From present-day politics to fossils suspended in time, life had a story to tell wherever we traveled. Some tales were short but thrilling -- a shed snake skin, obvious proof of recent life. Other stories were as intangible and ephemeral as a spoken haiku – potential “trace” evidence such as bird tracks in desert sand. Then there are long and complicated sagas, such as the 600-million-year old stromatolites that were evidence of ancient lagoon-dwelling microbes.

Stromatolites are an example of the difficulties that can arise when interpreting evidence for life. These rock structures are built by microbes -- they are the lithified remnants of biofilms that grew in watery environments. However, rocks that resemble stromatolites also can be made through the natural accumulation of minerals or sediments. The older a stromatolite gets, the harder it can be to link it to life, since the delicate materials of organic bodies degrade over time.

“Proving that morphological structures like stromatolites were produced by bacteria requires the preservation of multiple lines of evidence consistent with life, “ says Sherry L. Cady, editor-in-chief of the journal Astrobiology and one of the field trip participants. Cady and her colleagues published a 2003 paper in the journal that discussed the limitations of using fossil structures to identify microbial life. While the biological origin of the stromatolites we visited is not disputed, the debate over other, much older structures complicates the story of life’s history on Earth.
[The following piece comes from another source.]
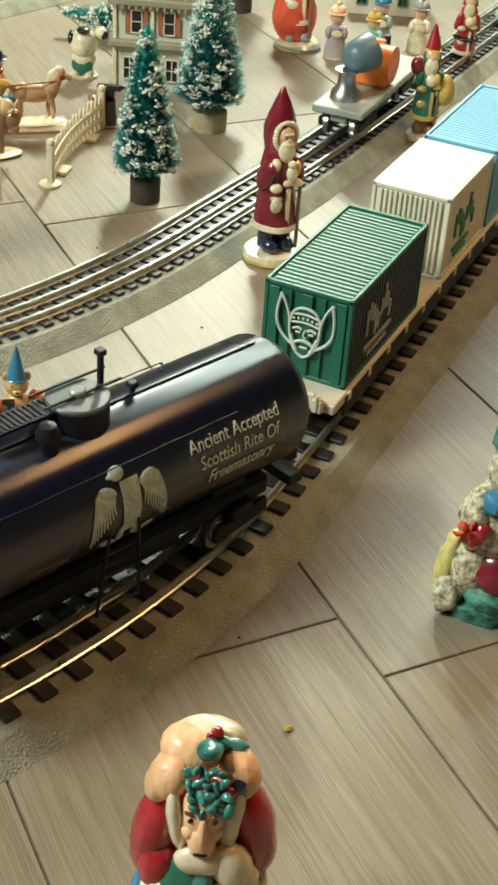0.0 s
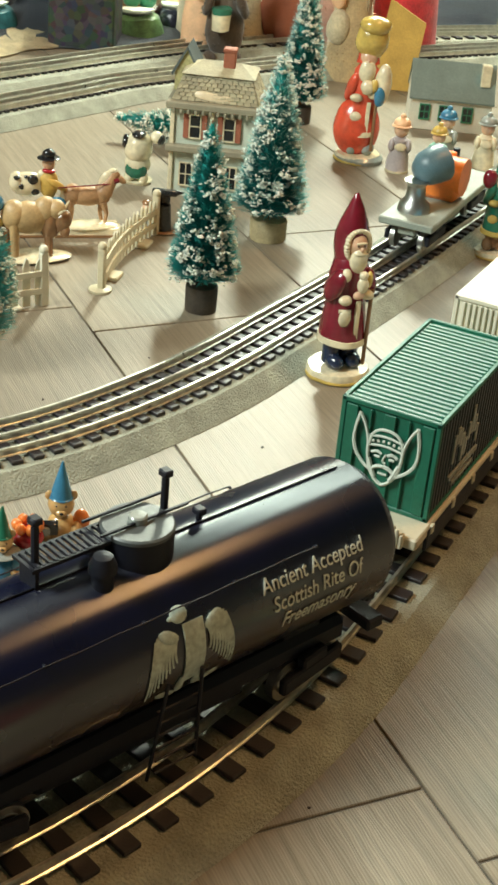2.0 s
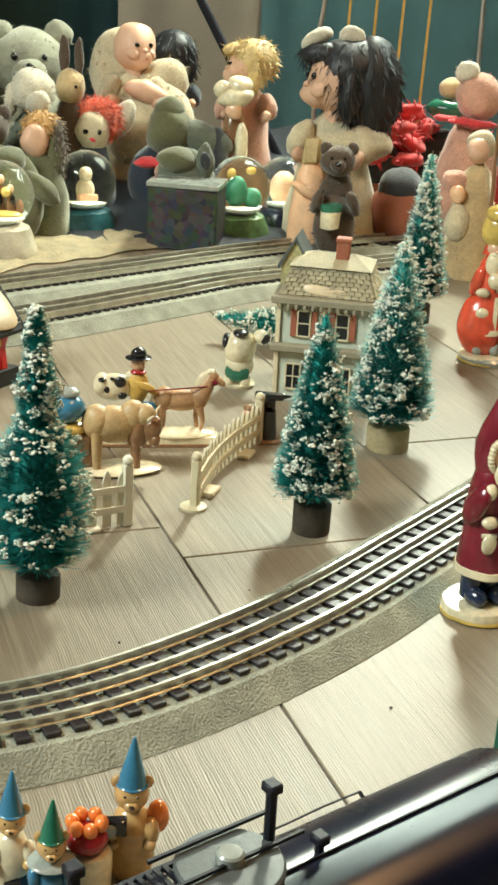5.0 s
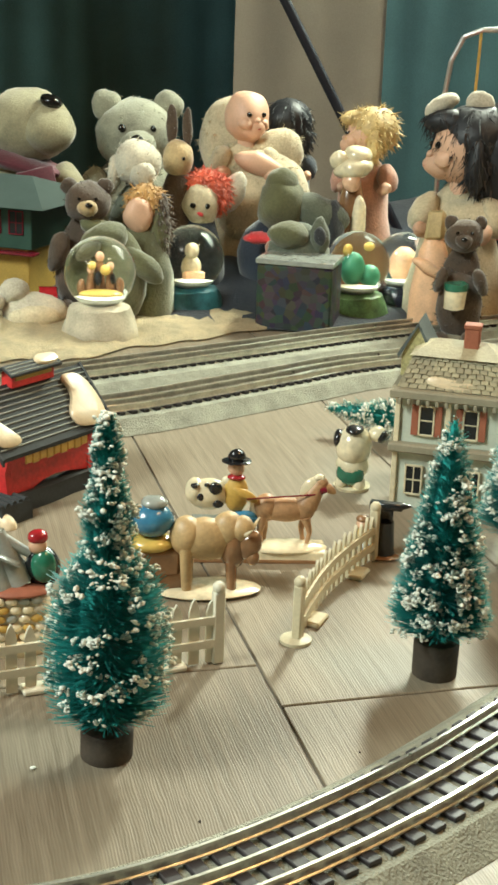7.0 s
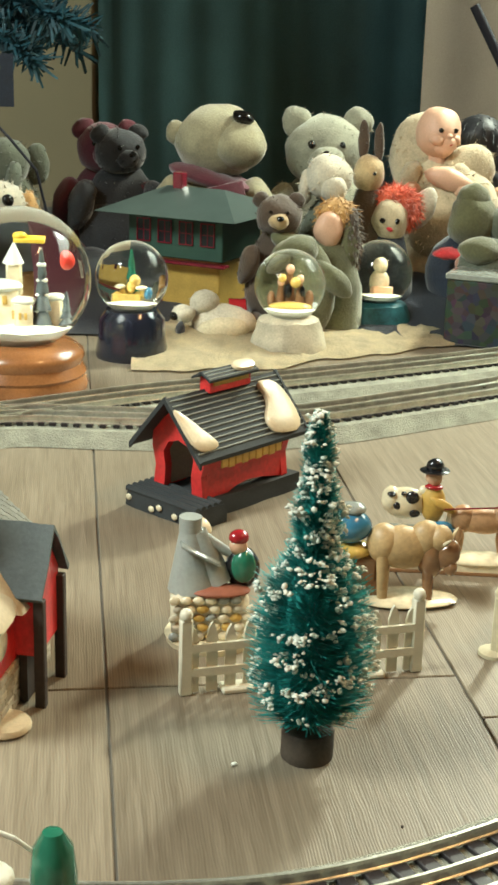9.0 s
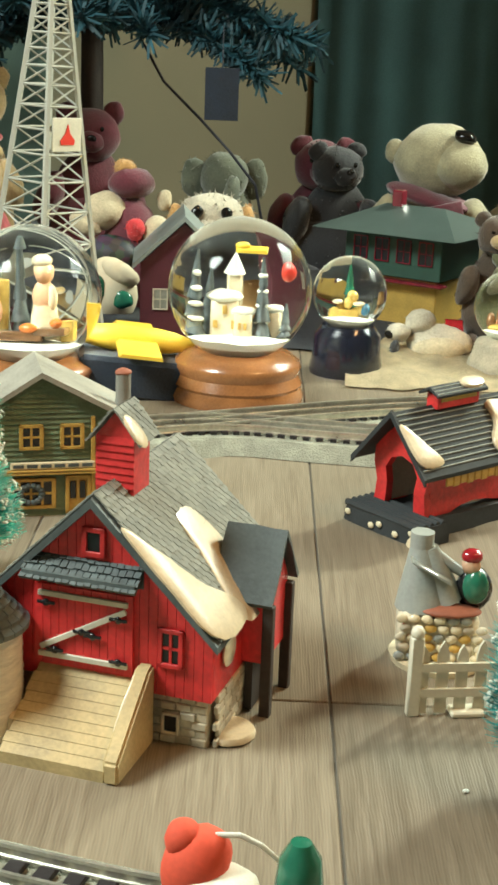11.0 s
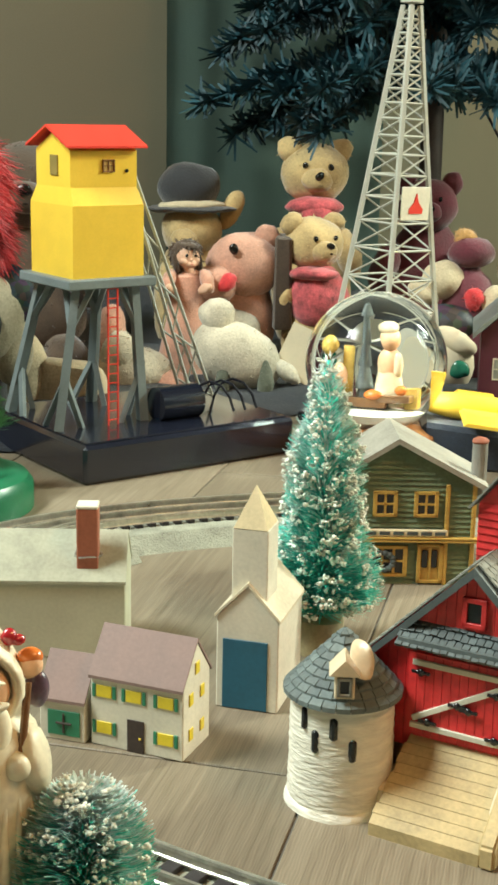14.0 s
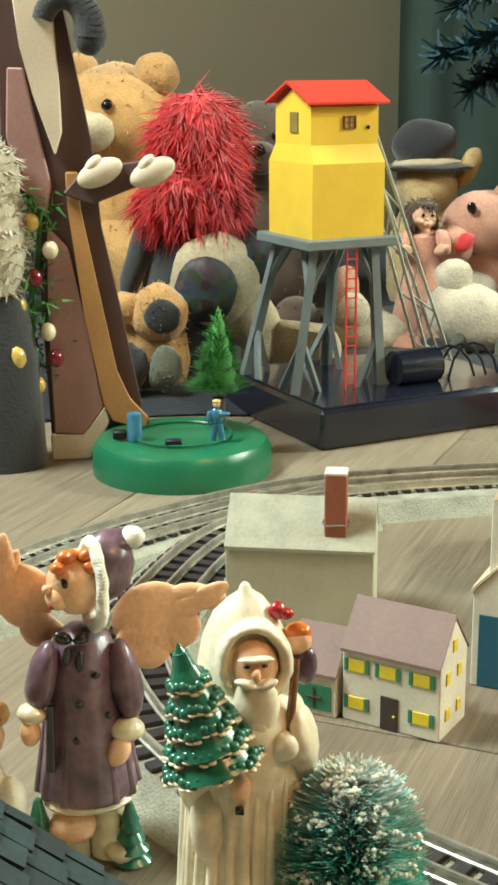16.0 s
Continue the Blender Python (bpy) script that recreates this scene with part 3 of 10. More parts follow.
        bx(bm, (wd / 2, 0.0035 if wd == 0.020 else -0.0065, 0), (wd, 0.0055, 0.0002))
        me = wrap(mesh_of("number_bar", bm, WHITEP, False), x0, -17)
        ob = new("number_bar", me)
        ob.parent = shell
    # winged emblem: shield and two wings
    EMB = mat("emblem_print", (0.46, 0.54, 0.47), 0.6, var=0.3, scale=300)
    emblem = []
    bm = BM()
    for i in range(8):
        bx(bm, (0.001, -0.0095 + i * 0.0032, 0.0002), (0.0095, 0.0033, 0.0004))
    emblem.append(("shield", bm))
    bm = BM()
    ell(bm, (-0.004, 0.0185, 0), (0.0040, 0.0034, 0.0009), 12)
    ell(bm, (-0.0078, 0.0180, 0), (0.0018, 0.0010, 0.0003), 8)
    emblem.append(("eagle_head", bm))
    for s in (-1, 1):
        bm = BM()
        for k in range(9):
            f = k / 8
            p = Vector((0.0068 + 0.0095 * f, 0.0085 + 0.0065 * math.sin(math.pi * min(1.0, 0.15 + 0.65 * f))))
            q = Vector((0.0078 + 0.0125 * f, 0.0005 - 0.0135 * f))
            for i in range(6):
                quad = []
                for u, g in ((-1, i / 6), (1, i / 6), (1, (i + 1) / 6), (-1, (i + 1) / 6)):
                    c = p + (q - p) * g
                    wd = 0.00068 * (1 - 0.45 * g ** 3)
                    quad.append(bm.verts.new((s * (c.x + u * wd + 0.0012 * math.sin(math.pi * g)), c.y + u * wd * 0.4, 0.0002)))
                bm.faces.new(quad if s > 0 else quad[::-1])
        ell(bm, (s * 0.0105, 0.0118, 0), (0.0048, 0.0026, 0.0007), 12, 0, (0, 0, s * 28))
        emblem.append(("wing", bm))
        bm = BM()
        ell(bm, (s * 0.0095, -0.0165, 0), (0.0062, 0.0022, 0.0006), 10, 0, (0, 0, s * 25))
        ell(bm, (s * 0.0040, -0.0130, 0), (0.0016, 0.0050, 0.0011), 10)
        emblem.append(("claw", bm))
    for nm, bm in emblem:
        ob = new(nm, wrap(mesh_of(nm, bm, EMB, False), 0.0036, 1))
        ob.parent = shell
        tagged(ob, "pale printed emblem piece")


def container(x, y, L, body, side, label, logo, a=0.0):
    w, hh = 0.0515, 0.0545
    c = thing("shipping_container", label, "model container", pose(x, y, 0.0445, 0, 0, a), "containers on the flat car")
    bm = BM()
    bx(bm, (0, L / 2, hh / 2), (w - 0.002, L - 0.002, hh - 0.003))
    part("body", bm, body, c, smooth=False)
    for sx in (-1, 1):
        for yy in (0.0012, L - 0.0012):
            bm = BM()
            bx(bm, (sx * (w / 2 - 0.0012), yy, hh / 2), (0.0026, 0.0026, hh), 0.0004)
            part("corner_post", bm, body, c, smooth=False)
    for z in (0.0012, hh - 0.0012):
        for sx in (-1, 1):
            bm = BM()
            bx(bm, (sx * (w / 2 - 0.001), L / 2, z), (0.0022, L, 0.0026), 0.0004)
            part("frame_bar", bm, body, c, smooth=False)
        for yy in (0.001, L - 0.001):
            bm = BM()
            bx(bm, (0, yy, z), (w, 0.0022, 0.0026), 0.0004)
            part("frame_bar", bm, body, c, smooth=False)
    k = int(L / 0.0047)
    bm = BM()
    bx(bm, (0, 0, 0), (w - 0.005, 0.0027, 0.0010), 0.0004)
    rib = mesh_of("roof_rib", bm, body, False)
    if body is CWHITE:
        bm = BM()
        bx(bm, (0, L / 2, hh - 0.0006), (w - 0.003, L - 0.003, 0.0022), 0.0006)
        part("lid", bm, body, c, "smooth cream lid", smooth=False)
    for i in range(0 if body is CWHITE else k):
        r = new("roof_rib", rib)
        r.parent = c
        r.matrix_local = pose(0, 0.004 + (i + 0.5) * (L - 0.008) / k, hh - 0.0012)
    bm = BM()
    bx(bm, (0, 0, 0), (0.0012, 0.0026, hh - 0.006), 0.0004)
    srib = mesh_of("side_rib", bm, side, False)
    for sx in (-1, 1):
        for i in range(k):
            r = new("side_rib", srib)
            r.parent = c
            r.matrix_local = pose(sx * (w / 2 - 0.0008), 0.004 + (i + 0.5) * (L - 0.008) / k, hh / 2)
    n_end = 5 if logo == "horned" else 13
    for i in range(n_end):
        bm = BM()
        bx(bm, (-w / 2 + 0.006 + i * (w - 0.012) / (n_end - 1), -0.0002, hh / 2), ((0.0012 if i % 2 else 0.006) if n_end == 5 else 0.0020, 0.0012, hh - 0.006), 0.0003)
        part("end_panel", bm, body, c, smooth=False)
    if logo == "horned":
        bm = BM()
        # plain horned helmet shape: brow band, cap arc, two horns, long moustache
        def ring(pts, r=0.00075):
            for _ in range(2 if len(pts) > 2 else 0):
                fine = [pts[0]]
                for (ax, az), (bx_, bz) in zip(pts, pts[1:]):
                    fine += [(ax * 0.75 + bx_ * 0.25, az * 0.75 + bz * 0.25), (ax * 0.25 + bx_ * 0.75, az * 0.25 + bz * 0.75)]
                pts = fine + [pts[-1]]
            tube(bm, [Vector((x, -0.0012, z)) for x, z in pts], r, 5)
        ring([(-0.0088, 0.0335), (-0.0078, 0.0400), (-0.0035, 0.0435), (0.0035, 0.0435), (0.0078, 0.0400), (0.0088, 0.0335)])
        ring([(-0.0088, 0.0385), (0, 0.0402), (0.0088, 0.0385)], 0.0006)
        ring([(-0.0090, 0.0335), (0, 0.0352), (0.0090, 0.0335)], 0.0006)
        for i in range(6):
            ell(bm, (-0.0068 + i * 0.00272, -0.0012, 0.0362 + 0.0012 * (1 - abs(i - 2.5) / 2.5)), (0.0008, 0.0003, 0.0009), 8)
        for s in (-1, 1):
            ring([(s * 0.0046, 0.0190), (s * 0.0105, 0.0222), (s * 0.0160, 0.0285), (s * 0.0172, 0.0385), (s * 0.0150, 0.0492)], 0.0009)
            ring([(s * 0.0150, 0.0492), (s * 0.0118, 0.0440), (s * 0.0098, 0.0380), (s * 0.0090, 0.0330)], 0.0008)
            ring([(s * 0.0090, 0.0330), (s * 0.0086, 0.0262), (s * 0.0066, 0.0195), (s * 0.0030, 0.0150), (0, 0.0136)], 0.0009)
            ring([(s * 0.0078, 0.0262), (s * 0.0058, 0.0205), (s * 0.0040, 0.0172)], 0.0011)
            ring([(0, 0.0238), (s * 0.0034, 0.0232), (s * 0.0058, 0.0212)], 0.0010)
            ring([(s * 0.0016, 0.0302), (s * 0.0040, 0.0316), (s * 0.0068, 0.0300)], 0.0008)
            ring([(s * 0.0024, 0.0284), (s * 0.0052, 0.0284)], 0.0007)
        ring([(0.0006, 0.0304), (-0.0010, 0.0262), (0.0010, 0.0256)], 0.0006)
        ring([(-0.0022, 0.0196), (0.0022, 0.0196)], 0.0006)
        part("printed_emblem", bm, WHITEP, c, "white printed horned helmet shape")
    bm = BM()
    for i in range(9):
        bx(bm, (w / 2 + 0.0003, L * 0.22 + i * 0.0042, 0.030 + 0.006 * math.sin(i * 1.3)), (0.0012, 0.0030, 0.012 + 0.004 * math.cos(i * 2.1)), 0.0004)
    for i in range(2):
        bx(bm, (w / 2 + 0.0003, L * 0.38, 0.014 - i * 0.005), (0.0012, L * (0.36 - i * 0.1), 0.0024))
    part("side_mark", bm, GREYG if side is not CWHITE else GREENP, c, "unreadable printed side mark", smooth=False)
    return c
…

What tangled tale still waits to be told on Mars? Despite talk of sending a human mission to the Red Planet, it will be awhile before astronauts can hunt for fossils in Acidalia Planitia and other promising sites on Mars. Robots will be our avatars for the foreseeable future. This second-hand survey is more difficult, since robots are ponderously slow, require a constant stream of commands from Mission Control, and can’t get help if they get caught in a sand trap or some other tight spot.

And perhaps, such a remote-controlled search is a bit less satisfying in the end. For those of us who didn’t find any salvageable fossils in Morocco, beautiful specimens were on display at shops at the desert’s edge. The fossils for sale were larger and more impressive than the shattered fragments in the field, but as one of the scientists noted, “The fossils you find yourself just seem more special.”